The partners identified in the project are TIM, Fastweb, POLIBA, UNIBAS, CNR, ALSIA, Digimat and Silos Granari. In order to carry out the experimentation, a study area has been identified in La Martella, an ancient village of rural tradition adjacent to the city of Matera (Basilicata). The area in question covers 5 hectares for the cultivation of Triticum Durum. The operational methodology involved the use of a multispectral camera mounted on a drone equipped with GPS with RTK correction; the frames thus acquired were first transferred to a raspberry via eth and then transmitted via ftp to a dedicated server. At this point, the geo-referenced images were radiometrically and geometrically corrected and mosaicked; the study area was extracted from the mosaic in order to proceed with image analysis.
The result of the analyses, carried out with the aid of a specific algorithm developed by us, was a prescription map for variable rate fertilisation, which was subsequently loaded onto the on-board PC of the agricultural machine in order to spread the product in the field. Naturally, the spreading machine was equipped with an autonomous driving and navigation system with RTK correction, in order to minimise the corecording error between the image acquired by the drone and its positioning in the field performed by the machine.
The calculation of prescription maps, as the reader might have guessed, is a complex process that, in order to be really reliable, requires the use of: geo-referenced data, i.e. remote sensing images (UAVs, aircraft, satellites, etc.), agro-meteorological parameters (air and soil temperature and humidity, rainfall, etc.), yield maps, analysis and maps of the physical and chemical characteristics of soils; a sophisticated and reliable data acquisition system; a state-of-the-art data transmission system (5G); a data processing program based on a robust algorithm; a system for evaluating and validating the results of the analyses; a simple and intuitive system for presenting and transferring the results.
Prescription maps will therefore be a useful product for the efficient and effective management of agro-ecosystem inputs and, in order to be concretely useful, they must have the following characteristics: scientific validity: through the results of multiple research studies; dynamism: to update maps at scheduled intervals.
In our research, machine reports and production maps were the main elements used to verify the correctness of the fertilisation prescription maps applied in the field.
Technological development in recent years is increasingly highlighting the value of the support offered by near and remote sensing systems for the management of agronomic inputs.
Remote sensing technologies are based on the use of data acquired by sensors mounted on different platforms and at different spatial resolutions: satellites (Sentinel2, Landsat8, Worldview, etc.), aircraft, UAVs and networks of sensors in the field that allow real-time gathering of a series of data of interest. These data, appropriately processed, allow to carry out multi-scale and multi-temporal analyses focused on various issues. Within the framework of our research projects, these methodologies have been successfully tested not only in the field of agronomic input management, but also for tree monitoring.

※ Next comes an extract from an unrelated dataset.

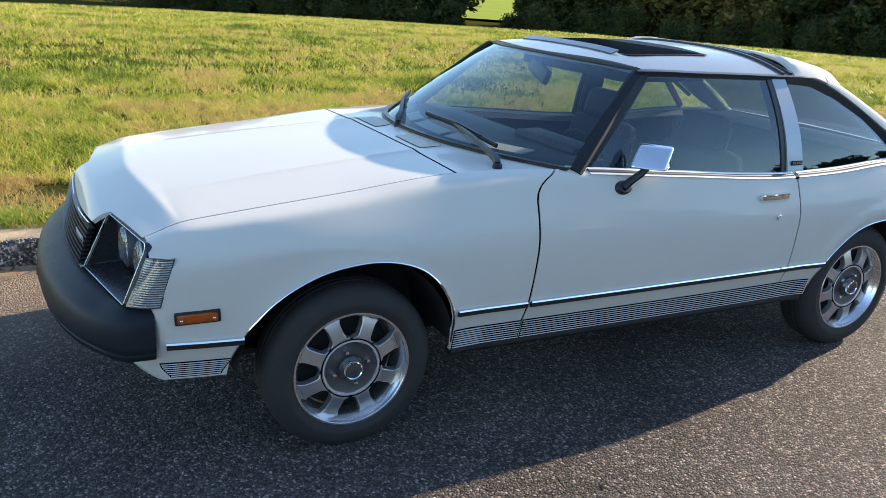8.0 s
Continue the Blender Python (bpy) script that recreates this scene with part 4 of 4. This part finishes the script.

In the latter case, a multi-scale tree monitoring system was implemented in order to: manage the risks of damage to property and persons; protect the environment; safeguard and enable the use of the tree heritage.
Remote sensing allows the preparation of tree vigour maps, with simple highlighting of critical areas, in order to assess the health status of a stand or individuals. The risk maps are not static entities, but are continuously updated dynamic calculations produced monthly, semi-annually and annually, thanks to a multi-temporal data scan.
In situ sensors, installed on each tree, provide information on the responses of individual trees to wind stress, and an alert is generated by the system when abnormal behaviour is detected. The synergistic use of the two technologies supports forestry agronomists in the early detection of problems and their causes.
This experimentation is currently underway at Parco Lanera, annexed to the University of Basilicata, and the system will soon be installed at sites with a huge heritage of historical and cultural interest, such as Parco del Valentino in Turin, with the aim of monitoring the state of health of the Monumental Oaks of the Medieval Village and Colosseum Park where the Pinus Pinea trees will be monitored. This suggests that applications initially designed for the agricultural sector are often well suited to proper planning for the protection and enjoyment of the natural and cultural heritage.
Both of our projects were implemented thanks to the use of the 5G network, which enabled communication between the various operational blocks that make up the system. In the first case, the 5G network made it possible to transfer, easily and in real time, millions of frames acquired by the drone in flight, while in the second case, according to the tests carried out, the 5G network manages without problems the data acquired continuously by the network of sensors mounted on each of the 100 monitored trees. The system thus developed will allow operators to view the data transmitted in real time directly on a web-GIS platform.